How to Make a Safety Plan to Keep Your Family’s Summer Fun

BY SANDRA GUY

How important is safety and preventing injury — especially inside our homes, where we work and play?

Just ask me. I spent a few painful, exasperating weeks hobbling around in what felt like a 30-pound boot after I broke my toe by accidentally slamming my foot into my spin bike in the middle of the night.

The bike had sat in the same spot for two years — with its jagged, rock-hard front wheels — the small wheels that let you move the bike — wickedly sticking out, just waiting to be tripped over.

A bone takes eight to 12 weeks to heal, and the stiff and flat-bottomed shoe that followed the boot did more damage to my foot than did the broken toe. Lots of frustration.

Who needs it? Why not create a family safety plan — after all, the National Safety Council recognizes June as National Safety Month — that protects you so that you don’t have to rush to the emergency clinic at 7 a.m. on a Saturday?

I ordered soft coverings for the spin-bike wheels and covered the now-cushioned wheels with a soft thick blanket for a second layer of protection. I then bought a weatherproof cover for the entire bike so I couldn’t miss it again in the dark.

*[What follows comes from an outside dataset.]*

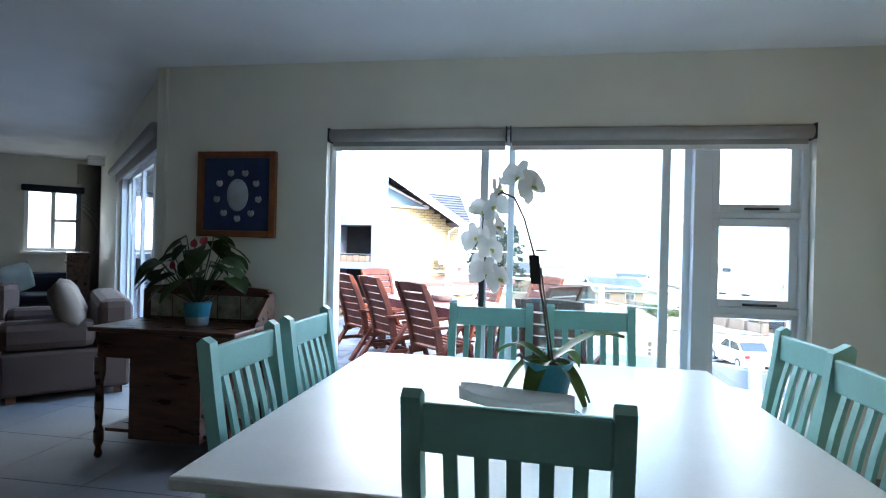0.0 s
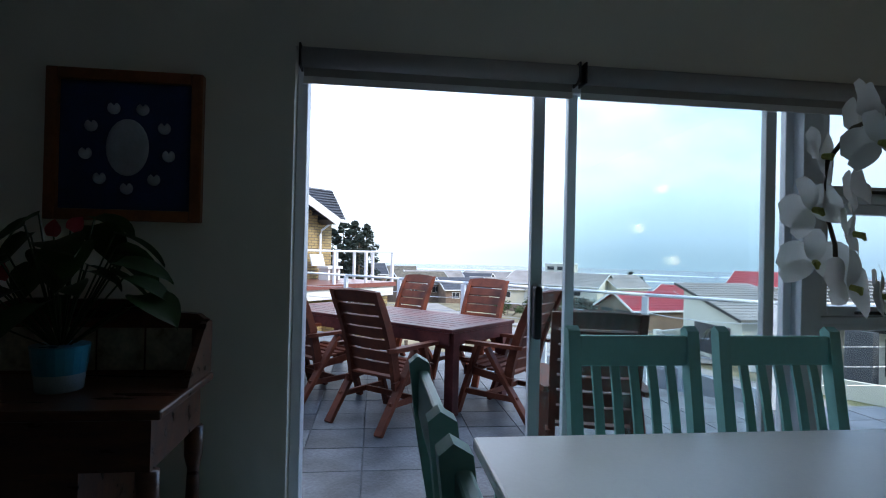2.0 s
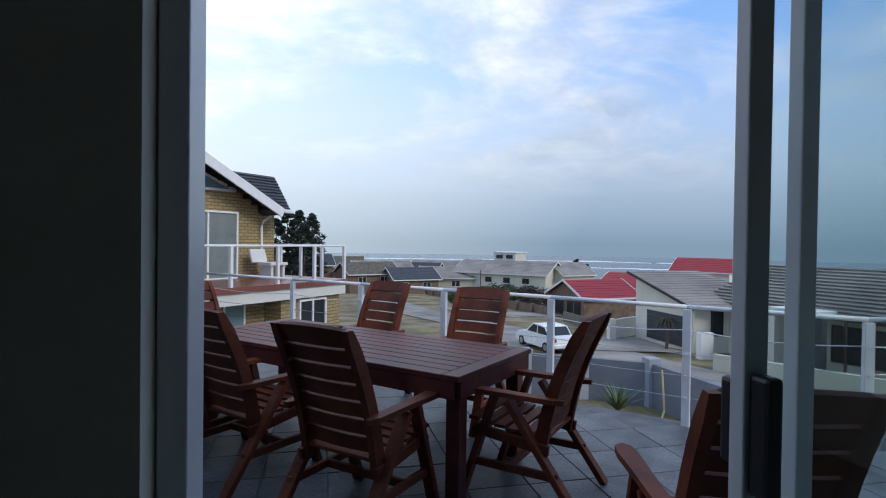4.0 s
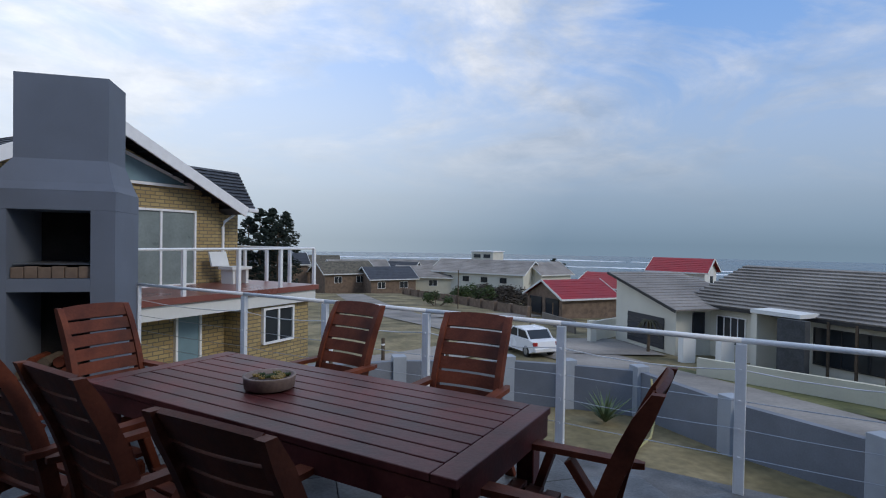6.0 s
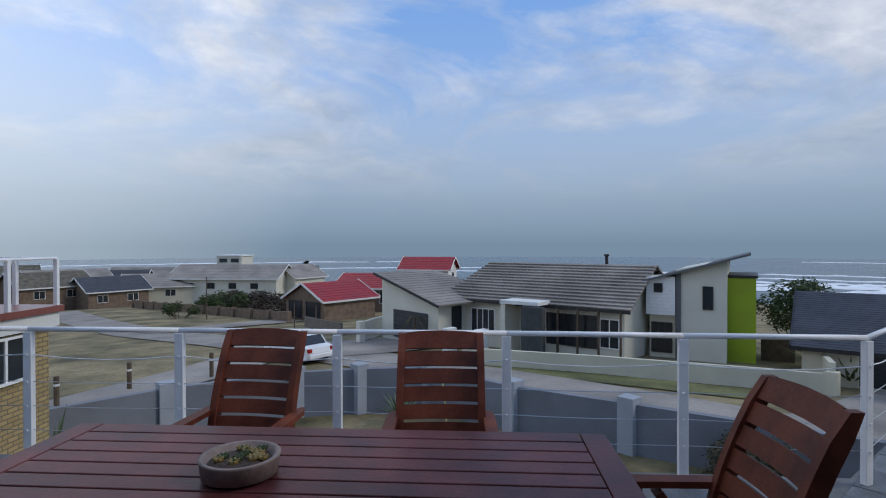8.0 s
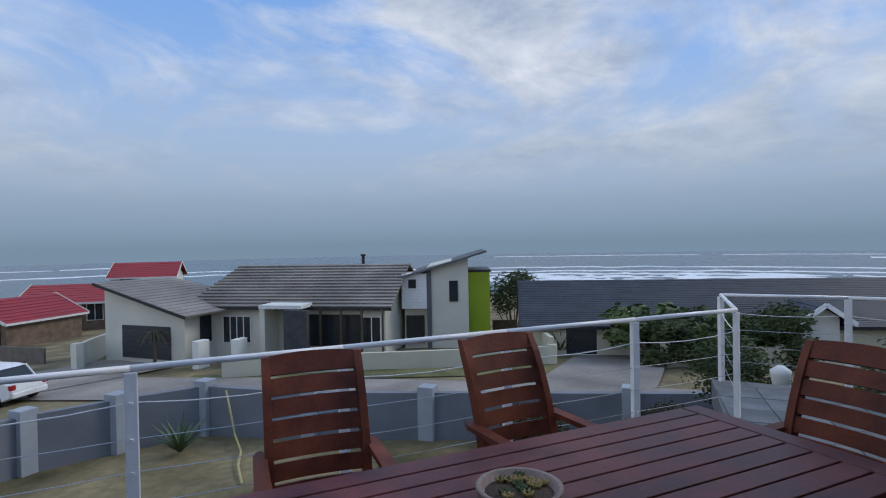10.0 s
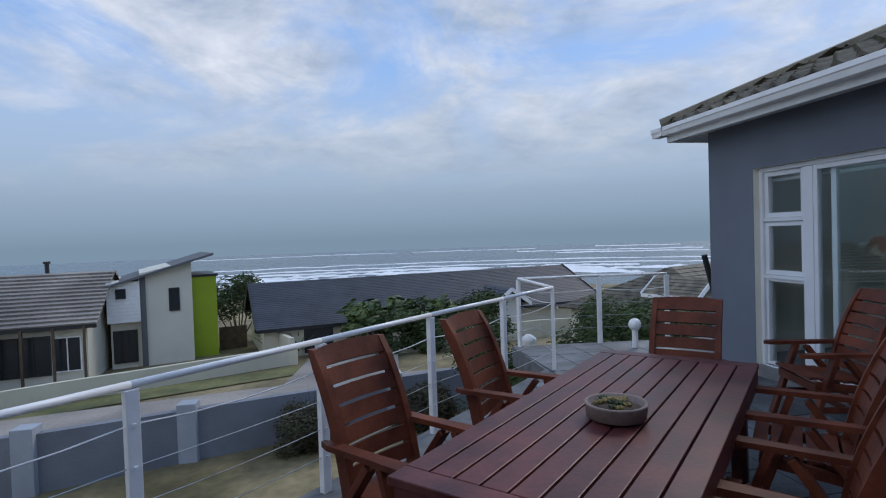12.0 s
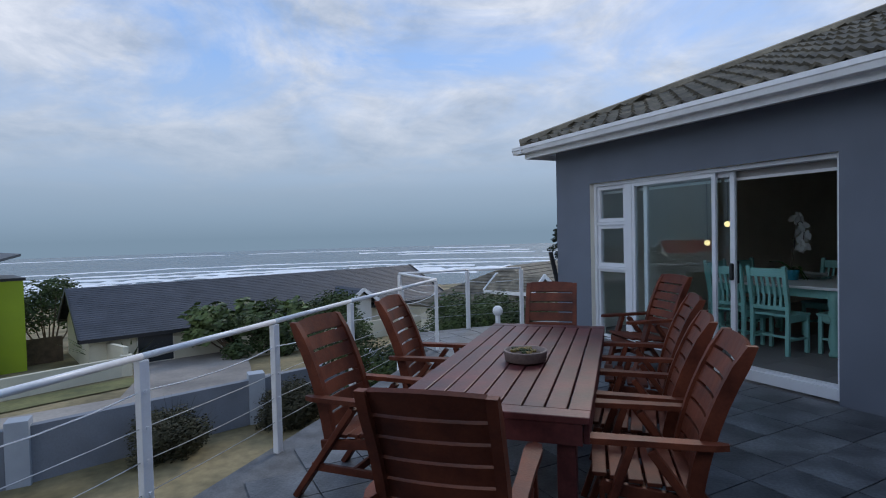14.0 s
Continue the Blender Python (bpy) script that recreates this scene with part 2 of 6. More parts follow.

Lots of other potential disasters await, so think about these tips from the National Safety Council.

Stay hydrated while you enjoy the outdoors. Take frequent breaks, use sunscreen, and carry — and drink — plenty of water.

Keep from becoming dessert for a swarm of biting bugs. I can offer my own experience of attending a night-time outdoor concert and coming away with hundreds of bug bites on one of my legs. Remember to spray with insect repellant. If you are allergic to bee stings or other insect bites, be sure to have your EpiPen in case you need an epinephrine injection.

And be sure to use insect repellent and wear long sleeves and long pants, if the latter is possible, to protect yourself against mosquitoes. Mosquito bites can cause malaria, yellow fever or the Zika or West Nile virus.

Have fun while staying safe at playgrounds, fireworks shows, water parks, swimming pools, skateboard parks and amusement parks. Remind yourself about past horrific experiences in the emergency room, and play it smart while you’re having fun.

Safety includes family members who understand consensual conduct. Teach children the proper names for body parts and what to do if someone tries to touch them in a sexual way. Keep a list of the proper authorities and resources to contact.